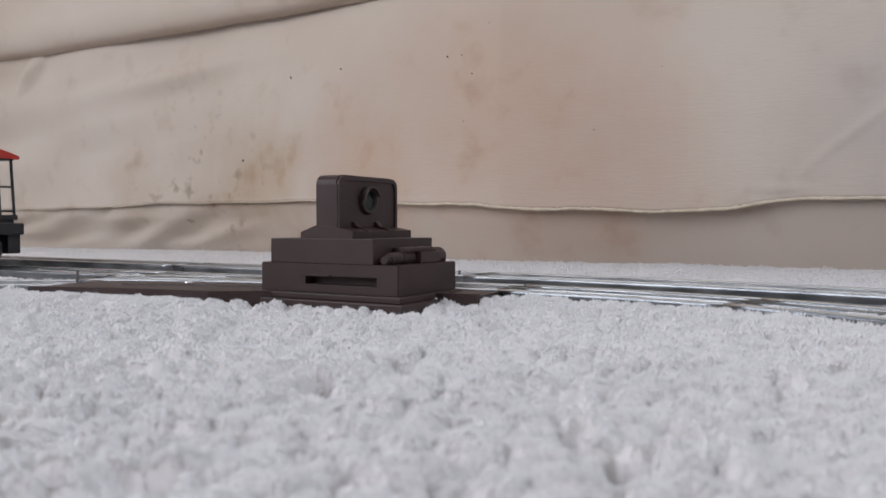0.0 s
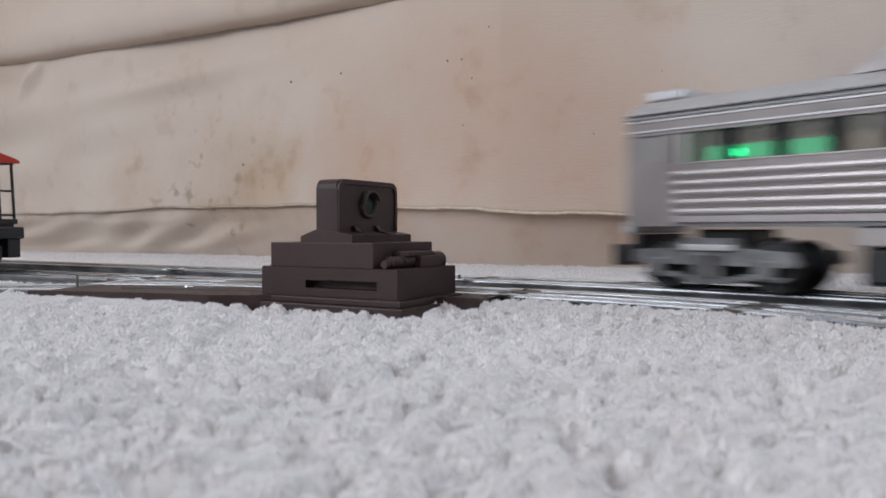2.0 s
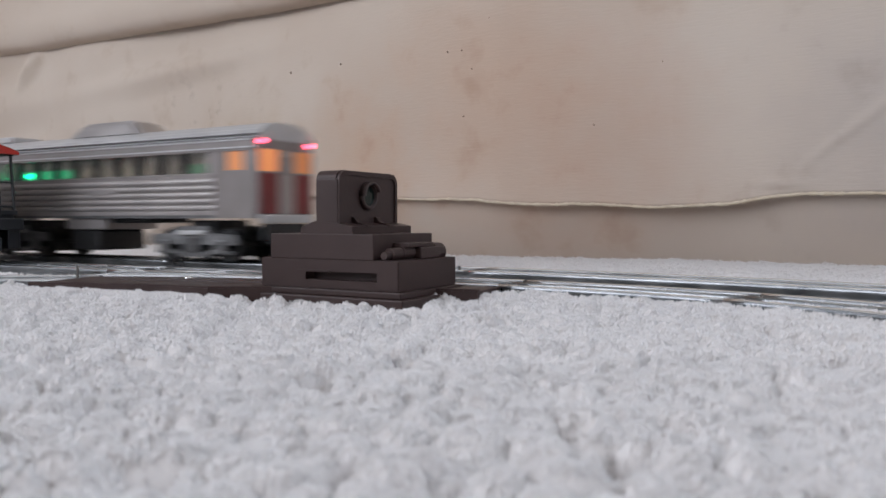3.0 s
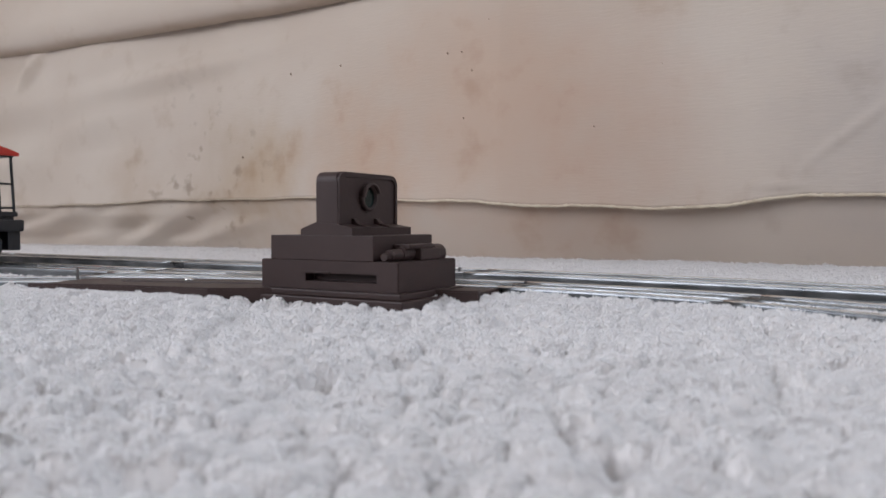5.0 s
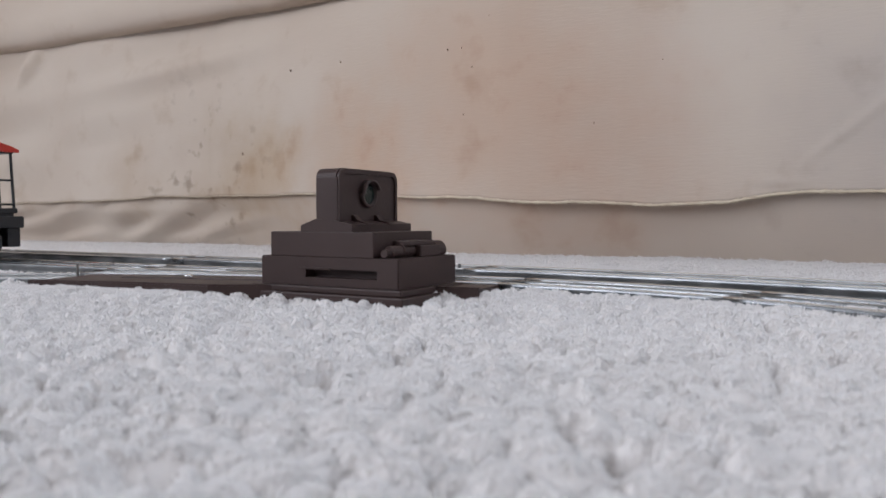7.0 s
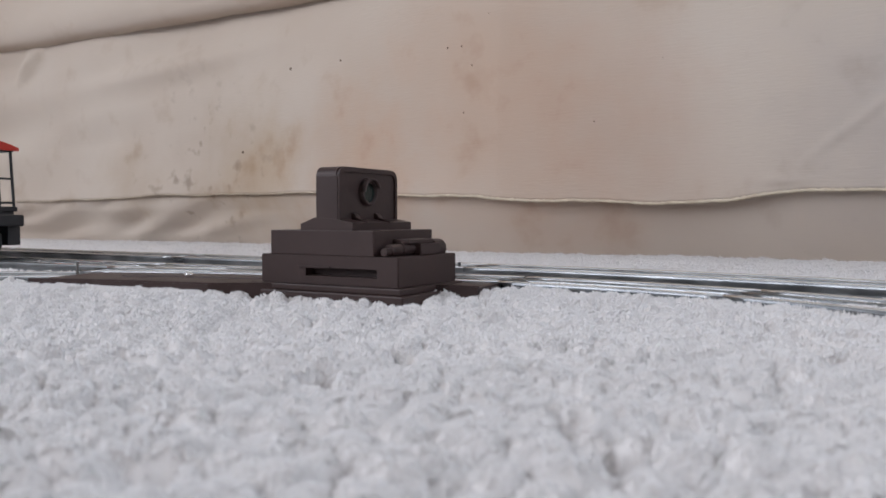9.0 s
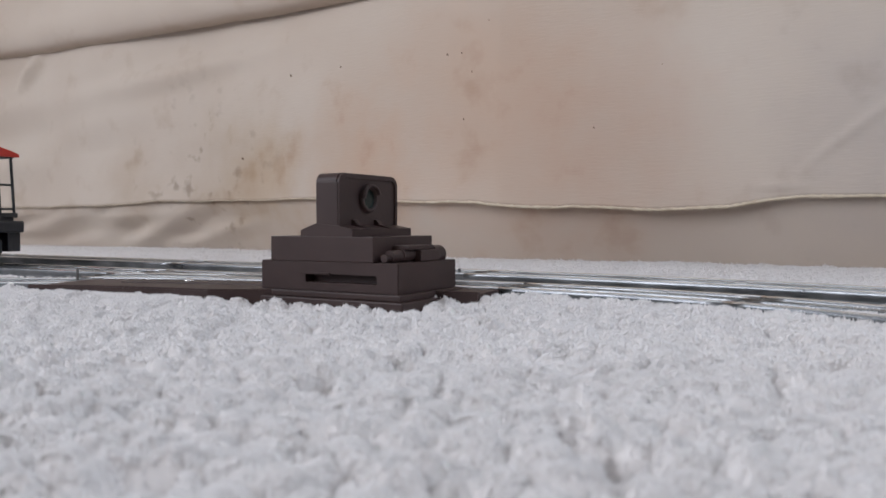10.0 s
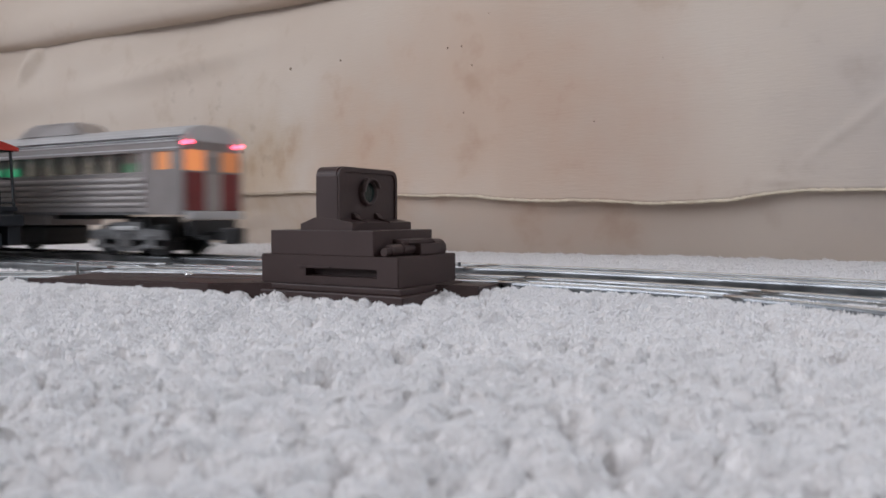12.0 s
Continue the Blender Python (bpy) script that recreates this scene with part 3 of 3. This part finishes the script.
def caboose():
    s = 0.4090
    h = radians(153.5)
    L, W = 0.15, 0.056
    mid = (NEAR0[0] + math.cos(h) * (s + L / 2), NEAR0[1] + math.sin(h) * (s + L / 2))
    t = thing("caboose", Matrix.Translation((*mid, RAIL)) @ Matrix.Rotation(h, 4, "Z"), "black toy caboose with red roof and railed end platform", "toy caboose")
    # local +x points away along the leg; the seen end is at -x
    e = -L / 2
    body = boxed(e + 0.044, -e - 0.044, -W / 2, W / 2, 0.0372, 0.078, bevel=0.001)
    cab = part("body", body, M_TRUCK, t, "dark grey cabin body")
    for sgn in (-1, 1):
        for x in (-0.012, 0.012):
            part("window", boxed(x - 0.006, x + 0.006, sgn * W / 2 - 0.0006, sgn * W / 2 + 0.0006, 0.054, 0.067), M_BLACK, cab)
    roof = extrude(bmesh.new(), [(-W / 2 - 0.003, 0.0790), (-W / 2 - 0.003, 0.0812)] + [(y * (W / 2 + 0.003), 0.0812 + 0.0062 * (1 - y * y)) for y in (-0.8, -0.5, -0.2, 0.2, 0.5, 0.8)] + [(W / 2 + 0.003, 0.0812), (W / 2 + 0.003, 0.0790)], "x", e + 0.0015, -e - 0.0015)
    part("roof", roof, M_RED, t, "red curved roof")
    part("roof_lining", boxed(e + 0.004, -e - 0.004, -W / 2, W / 2, 0.0780, 0.0790), M_BLACK, t)
    deck = boxed(e, -e, -W / 2, W / 2, 0.0335, 0.0372, bevel=0.0005)
    box(deck, e + 0.002, -e - 0.002, -W / 2 + 0.002, W / 2 - 0.002, 0.0235, 0.0335)
    part("deck", deck, M_BLACK, t)
    for d in (-1, 1):
        x0 = d * (L / 2 - 0.0015)
        x1 = d * (L / 2 - 0.0045)
        for y in (-W / 2 + 0.002, W / 2 - 0.002):
            bm = bmesh.new()
            rod(bm, (x0, y, 0.037), (x1, y, 0.080), 0.0011, 8)
            part("end_post", bm, M_BLACK, t)
        bm = bmesh.new()
        for z in (0.0400, 0.0580):
            f = (z - 0.033) / 0.047
            rod(bm, (x0 + (x1 - x0) * f, -W / 2 + 0.002, z), (x0 + (x1 - x0) * f, W / 2 - 0.002, z), 0.0008, 8)
        part("end_rail", bm, M_BLACK, t)
        bm = bmesh.new()
        for y in (-0.0145, -0.0040):
            rod(bm, (x0 + d * 0.001, y, 0.033), (x1 + d * 0.001, y, 0.082), 0.0010, 8)
        for k in range(7):
            z = 0.038 + k * 0.0063
            xx = x0 + (x1 - x0) * (z - 0.033) / 0.047 + d * 0.001
            rod(bm, (xx, -0.0145, z), (xx, -0.0040, z), 0.0007, 8)
        part("ladder", bm, M_BLACK, t)
        for y in (-W / 2, W / 2 - 0.012):
            part("step", boxed(d * (L / 2 - 0.001) - 0.005, d * (L / 2 - 0.001) + 0.005, y + 0.001, y + 0.011, 0.0085, 0.0235, bevel=0.0006), M_BLACK, t)
        part("end_sill", boxed(d * (L / 2 + 0.002) - 0.007, d * (L / 2 + 0.002) + 0.007, -W / 2 + 0.001, W / 2 - 0.001, 0.0225, 0.0312, bevel=0.0012), M_BLACK, t)
        cp = boxed(min(d * (L / 2 - 0.02), d * (L / 2 + 0.010)), max(d * (L / 2 - 0.02), d * (L / 2 + 0.010)), -0.004, 0.004, 0.010, 0.0150, bevel=0.0006)
        box(cp, d * (L / 2 + 0.010) - 0.004, d * (L / 2 + 0.010) + 0.004, -0.006, 0.006, 0.0075, 0.0175, bevel=0.001)
        part("coupler", cp, M_BLACK, t)
        tr = part("truck", boxed(d * 0.040 - 0.026, d * 0.040 + 0.026, -0.022, 0.022, 0.008, 0.0235, bevel=0.0012), M_BLACK, t)
        for x in (-0.016, 0.016):
            wheel_set(d * 0.040 + x, tr)
    return t


caboose()


# ---- the self-propelled passenger car ----
L, W = 0.31, 0.058
WIN0, WIN1, ZW0, ZW1 = L / 2 - 0.0314, L / 2 - 0.2682, 0.0603, 0.0745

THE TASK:
Except for the pictures, copy the material above exactly.

EXERCISE OUTPUT:
0.0 s
2.0 s
3.0 s
5.0 s
7.0 s
9.0 s
10.0 s
12.0 s
Continue the Blender Python (bpy) script that recreates this scene with part 3 of 3. This part finishes the script.
def caboose():
    s = 0.4090
    h = radians(153.5)
    L, W = 0.15, 0.056
    mid = (NEAR0[0] + math.cos(h) * (s + L / 2), NEAR0[1] + math.sin(h) * (s + L / 2))
    t = thing("caboose", Matrix.Translation((*mid, RAIL)) @ Matrix.Rotation(h, 4, "Z"), "black toy caboose with red roof and railed end platform", "toy caboose")
    # local +x points away along the leg; the seen end is at -x
    e = -L / 2
    body = boxed(e + 0.044, -e - 0.044, -W / 2, W / 2, 0.0372, 0.078, bevel=0.001)
    cab = part("body", body, M_TRUCK, t, "dark grey cabin body")
    for sgn in (-1, 1):
        for x in (-0.012, 0.012):
            part("window", boxed(x - 0.006, x + 0.006, sgn * W / 2 - 0.0006, sgn * W / 2 + 0.0006, 0.054, 0.067), M_BLACK, cab)
    roof = extrude(bmesh.new(), [(-W / 2 - 0.003, 0.0790), (-W / 2 - 0.003, 0.0812)] + [(y * (W / 2 + 0.003), 0.0812 + 0.0062 * (1 - y * y)) for y in (-0.8, -0.5, -0.2, 0.2, 0.5, 0.8)] + [(W / 2 + 0.003, 0.0812), (W / 2 + 0.003, 0.0790)], "x", e + 0.0015, -e - 0.0015)
    part("roof", roof, M_RED, t, "red curved roof")
    part("roof_lining", boxed(e + 0.004, -e - 0.004, -W / 2, W / 2, 0.0780, 0.0790), M_BLACK, t)
    deck = boxed(e, -e, -W / 2, W / 2, 0.0335, 0.0372, bevel=0.0005)
    box(deck, e + 0.002, -e - 0.002, -W / 2 + 0.002, W / 2 - 0.002, 0.0235, 0.0335)
    part("deck", deck, M_BLACK, t)
    for d in (-1, 1):
        x0 = d * (L / 2 - 0.0015)
        x1 = d * (L / 2 - 0.0045)
        for y in (-W / 2 + 0.002, W / 2 - 0.002):
            bm = bmesh.new()
            rod(bm, (x0, y, 0.037), (x1, y, 0.080), 0.0011, 8)
            part("end_post", bm, M_BLACK, t)
        bm = bmesh.new()
        for z in (0.0400, 0.0580):
            f = (z - 0.033) / 0.047
            rod(bm, (x0 + (x1 - x0) * f, -W / 2 + 0.002, z), (x0 + (x1 - x0) * f, W / 2 - 0.002, z), 0.0008, 8)
        part("end_rail", bm, M_BLACK, t)
        bm = bmesh.new()
        for y in (-0.0145, -0.0040):
            rod(bm, (x0 + d * 0.001, y, 0.033), (x1 + d * 0.001, y, 0.082), 0.0010, 8)
        for k in range(7):
            z = 0.038 + k * 0.0063
            xx = x0 + (x1 - x0) * (z - 0.033) / 0.047 + d * 0.001
            rod(bm, (xx, -0.0145, z), (xx, -0.0040, z), 0.0007, 8)
        part("ladder", bm, M_BLACK, t)
        for y in (-W / 2, W / 2 - 0.012):
            part("step", boxed(d * (L / 2 - 0.001) - 0.005, d * (L / 2 - 0.001) + 0.005, y + 0.001, y + 0.011, 0.0085, 0.0235, bevel=0.0006), M_BLACK, t)
        part("end_sill", boxed(d * (L / 2 + 0.002) - 0.007, d * (L / 2 + 0.002) + 0.007, -W / 2 + 0.001, W / 2 - 0.001, 0.0225, 0.0312, bevel=0.0012), M_BLACK, t)
        cp = boxed(min(d * (L / 2 - 0.02), d * (L / 2 + 0.010)), max(d * (L / 2 - 0.02), d * (L / 2 + 0.010)), -0.004, 0.004, 0.010, 0.0150, bevel=0.0006)
        box(cp, d * (L / 2 + 0.010) - 0.004, d * (L / 2 + 0.010) + 0.004, -0.006, 0.006, 0.0075, 0.0175, bevel=0.001)
        part("coupler", cp, M_BLACK, t)
        tr = part("truck", boxed(d * 0.040 - 0.026, d * 0.040 + 0.026, -0.022, 0.022, 0.008, 0.0235, bevel=0.0012), M_BLACK, t)
        for x in (-0.016, 0.016):
            wheel_set(d * 0.040 + x, tr)
    return t


caboose()


# ---- the self-propelled passenger car ----
L, W = 0.31, 0.058
WIN0, WIN1, ZW0, ZW1 = L / 2 - 0.0314, L / 2 - 0.2682, 0.0603, 0.0745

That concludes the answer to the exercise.